When one door shuts, another opens. Of all the adages we’ve been force-fed since day one, it’s the likeliest to come true and the least likely to be surprising. After all, it’s not as if we give up at the first sign of defeat. We’re built of tougher stuff. Failure is for quitters.
That laziness sometimes trumps determination is often as much common sense as self-preservation. Looking out the window on the second-to-the-last day of my project, all I could think of was staying close to home. A strong cold front was expected to push down from the northwest bringing rain, colder temperatures, high winds and snow, but for now it was merely gusty and overcast. Winter was going out with a bang.
Remembering an old farmhouse north of town, I called the owner to ask if I could photograph the place. Not surprisingly, the answer was an emphatic no. He claimed he didn’t want anyone knowing the place was empty, fearing vandalism. I doubt that people who trash old farmsteads favor my writing or photography, but then again I wasn’t exactly thrilled having to ask permission. Our friendship, such as it is, runs the gamut from rocky to hostile. No surprises here.
Next I called a friend who’d told me about some ancient stone buildings on her property just across the county line, including the original spring house. To the west of her family’s home was another limestone structure that was, in her words, “photogenic.” It didn’t take a genius to hear that secondary door swinging open but her next words threatened to slam it shut. Nobody was home except for her two dogs, she said, but they wouldn’t bother me.
Had I heard that before? You bet. Most dogs would as soon eat me than look at me; indeed, my feelings toward canines closely matches my feelings toward select members of our community. Nothing ventured nothing gained, though, so I kissed Lori goodbye and headed out, propelled by a stiff north wind.
I rarely visited their neck of the woods. The narrow road seesawed through deep wooded ravines and rolling hills each with competing views of the northern Flint Hills. The term hill is used loosely for want of a better word. Several years ago during a codgernautical expedition to the West we ran into actual hills and I reverted to a gibbering idiot, maudlin to the point of tears over their forgotten symmetry. For a Westerner it was a terrible shock to have fallen so low.
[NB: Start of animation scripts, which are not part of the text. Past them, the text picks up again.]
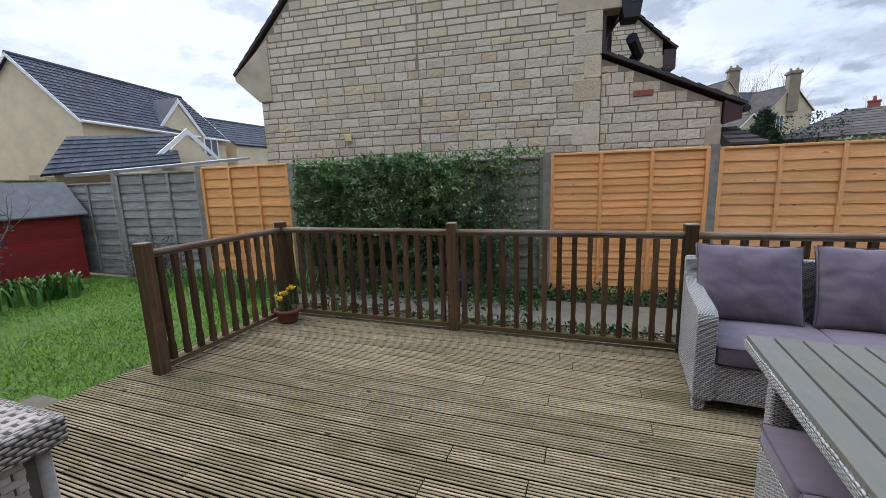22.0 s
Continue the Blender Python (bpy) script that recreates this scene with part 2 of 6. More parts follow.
def wicker(name, dark, light, rows=62.0, cols=26.0, rough=0.55, depth=0.006, gap=0.12, weave=0.75):
    """Round resin strands woven over upright stakes, on the local u,v of each face."""
    n = Nodes(name, rough, spec=0.35)
    uv = n.vec((1, 1, 1), "UV", False)
    sep = n.t.nodes.new("ShaderNodeSeparateXYZ")
    n.t.links.new(uv, sep.inputs[0])
    u, w = sep.outputs[0], sep.outputs[1]
    wob = n.math("MULTIPLY", n.math("SUBTRACT", n.noise(n.vec((14, 9, 1), "UV", False), 1.0, 2), 0.5), 0.008)
    wob2 = n.math("MULTIPLY", n.math("SUBTRACT", n.noise(n.vec((9, 40, 1), "UV", False), 1.0, 2), 0.5), 0.012)
    row = n.math("MULTIPLY", n.math("ADD", w, wob), rows)
    odd = n.math("MODULO", n.math("FLOOR", n.math("ADD", row, 1000.0)), 2.0)
    colx = n.math("ADD", n.math("MULTIPLY", n.math("ADD", u, wob2), cols), n.math("MULTIPLY", odd, 0.5))
    fr = n.math("FRACT", n.math("ADD", row, 1000.0))
    across = n.math("SINE", n.math("MULTIPLY", fr, math.pi))
    along = n.math("ADD", n.math("MULTIPLY", n.math("COSINE", n.math("MULTIPLY", colx, 2 * math.pi)), 0.5), 0.5)
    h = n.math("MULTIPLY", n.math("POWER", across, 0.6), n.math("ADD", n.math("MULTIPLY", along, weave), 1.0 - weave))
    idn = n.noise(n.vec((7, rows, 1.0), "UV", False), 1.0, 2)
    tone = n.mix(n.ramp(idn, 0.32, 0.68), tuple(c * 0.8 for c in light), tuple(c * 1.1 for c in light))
    # gaps between strands carry painted shade in the colour, some wider than others
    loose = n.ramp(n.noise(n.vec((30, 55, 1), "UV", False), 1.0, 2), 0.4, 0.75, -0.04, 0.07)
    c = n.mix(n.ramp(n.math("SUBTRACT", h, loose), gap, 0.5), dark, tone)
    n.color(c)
    n.bump(h, 1.0, depth)
    return n.mat


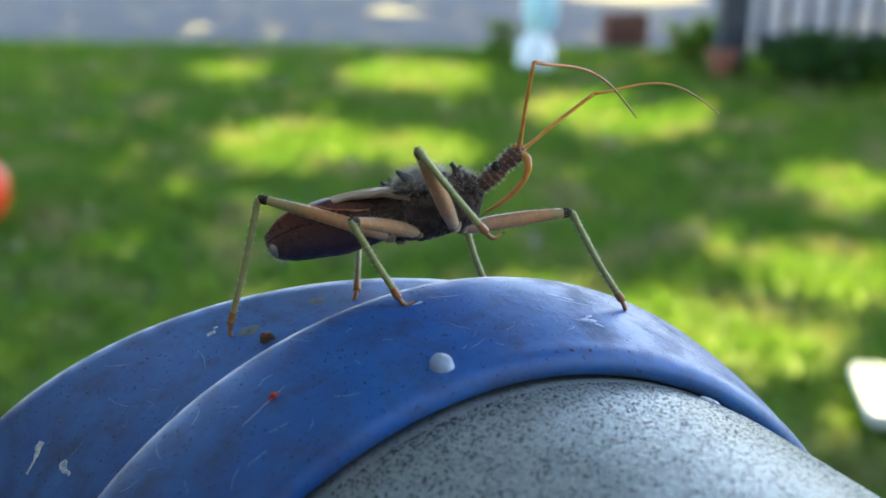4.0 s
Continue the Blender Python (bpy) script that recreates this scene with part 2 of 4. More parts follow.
# unseen walls behind and left of the camera, added to block low skylight
wall("wall_south", -3.2, -1.45, 3.0, -1.2, 2.9)
wall("wall_west", -1.0, -1.2, -0.8, 0.85, 2.9)


def uv_ball(name, c, r, material, n=32):
    v, f = [], []
    for i in range(1, n // 2):
        p = math.pi * i / (n // 2)
        for j in range(n):
            q = 2 * math.pi * j / n
            v.append((c[0] + r * math.sin(p) * math.cos(q), c[1] + r * math.sin(p) * math.sin(q), c[2] + r * math.cos(p)))
    f = grid_faces(n // 2 - 1, n)
    top, bot = len(v), len(v) + 1
    v += [(c[0], c[1], c[2] + r), (c[0], c[1], c[2] - r)]
    m = (n // 2 - 2) * n
    f += [(top, (j + 1) % n, j) for j in range(n)] + [(bot, m + j, m + (j + 1) % n) for j in range(n)]
    return mesh_ob(name, v, f, material)


tagged(uv_ball("toy_ball", (-0.816, 2.428, 0.080), 0.079, BALL), "glossy orange-red plastic ball lying on the lawn", "ball")

# ---------------------------------------------------------------- dirt, drops and scratches on the tube
def patch(name, s, a, outline, height, material, parent=None, label="", edge=0.15, rings=4, lift=0.00002):
    """A low dome on the tube. outline: its radius, in millimetres, by the angle from the axis towards growing a."""
    n = 28
    verts, faces = [], []

    def put(u, v, h):
        ss = s + u * MM_
        r = tube_radius(ss, a)
        aa = a + v * MM_ / r
        return on_tube(ss, tube_radius(ss, aa) + lift + h, aa)
    for i in range(rings + 1):
        k = 1 - i / (rings + 0.6)
        for j in range(n):
            q = 2 * math.pi * j / n
            d = outline(q) * k
            verts.append(put(d * math.cos(q), d * math.sin(q), height * MM_ * (edge + (1 - edge) * math.sqrt(max(0, 1 - k * k)) if i else 0.0)))
    faces = [tuple(reversed(f)) for f in grid_faces(rings + 1, n)]
    c = len(verts)
    verts.append(put(0, 0, height * MM_))
    faces += [(c, rings * n + j, rings * n + (j + 1) % n) for j in range(n)]
    return mesh_ob(name, verts, faces, material, parent, label)


MM_ = 0.001


def oval(ru, rv, turn=0.0, rough=0.0, seed=0, tail=0.0):
    """An oval outline, turned by degrees, uneven, with a tail on one end."""
    def f(q):
        p = q - radians(turn)
        r = ru * rv / math.sqrt((rv * math.cos(p)) ** 2 + (ru * math.sin(p)) ** 2)
        r *= 1 + rough * noise.noise(Vector((math.cos(q) * 1.6, math.sin(q) * 1.6, seed * 3.1)))
        if tail:
            r += tail * max(0.0, math.cos(p)) ** 24
        return r
    return f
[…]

After a few miles I came to their driveway but kept going another half-mile or so to the stone house. After parking on the shoulder I stared balefully at the fence wondering how to get through. Though cattlemen will think me daft I consider the invention of the barbed wire fence one of the great tragedies of history. A nearby culvert required only minor acrobatics to circumvent the obstruction, and soon I was crossing a field dotted with fresh land mines of the equine variety.
The clouds were just right in a seething way making me wonder what it would be like to shoot with towering cumulonimbus spiked with lightning as a backdrop. Probably be heading for cover. A snaggletooth chunk of limestone outbuilding kept calling to me so I returned to it again and again, each time finding something different and more dark and moody in the clouds. When I was leaving I turned to find one long white tendril arcing from above the ruin and so rushed back for more. We might be heartily sick of storms but they make for good atmospherics.
Knowing I’d captured some good images, I almost drove past the driveway and on to home. The wind was rising to a hard gale and the skies darkening, and the road none too promising with interwoven ruts that bespoke of grim times when wet. There was also the matter of the dogs. Being bitten in the face during my formative years did little to endear me to man’s best friend. Why chance it?
Echoing the question came another, more intrusive: Why not chance it? If the dogs proved surly I could always retreat, and anyway my phobia is a prison I’m frankly weary of. “We must travel in the direction of our fear,” wrote poet John Berryman. Words to lead the charge. Feeling much less positive than my actions, I nosed the truck down the long meandering road that led to the house.
The hounds rushed out to meet me—two older pooches, gray in the muzzle but wagging their tails so vigorously they all but spun in circles. It came to me that if we could reclaim the amount of time spent worrying needlessly about something we’d add decades to our lives, and happier ones, too. Also another question, why the lessons we most need to learn remain so intractable.
I climbed from the truck and patted the dogs. They swarmed around me in an affable greeting and then settled back on their haunches as if to ask, “What now?” Not having any real idea, I set out for the creek with the dogs in tow. I could see the concrete arch of the spring house but the stream bank was a black liquid goo. It didn’t stop the white dog, who proceeded across to root around until it came up with what appeared to be a bloody cape from a ring-necked pheasant. On its return I saw something in the composition of the dog’s trajectory, the dark flowing water and the barren woods, and ripped off a string of shots. The other dog was sitting slightly uphill from me looking immensely contented so I nailed him, too.
I wouldn’t know until later that the two images possessed a dynamism that left me slackjawed. Being redeemed from my suck-mode by a pair of mutts I had instinctively, and unreasonably, feared, might well be the ironic—and iconic—lesson of my photographic journey.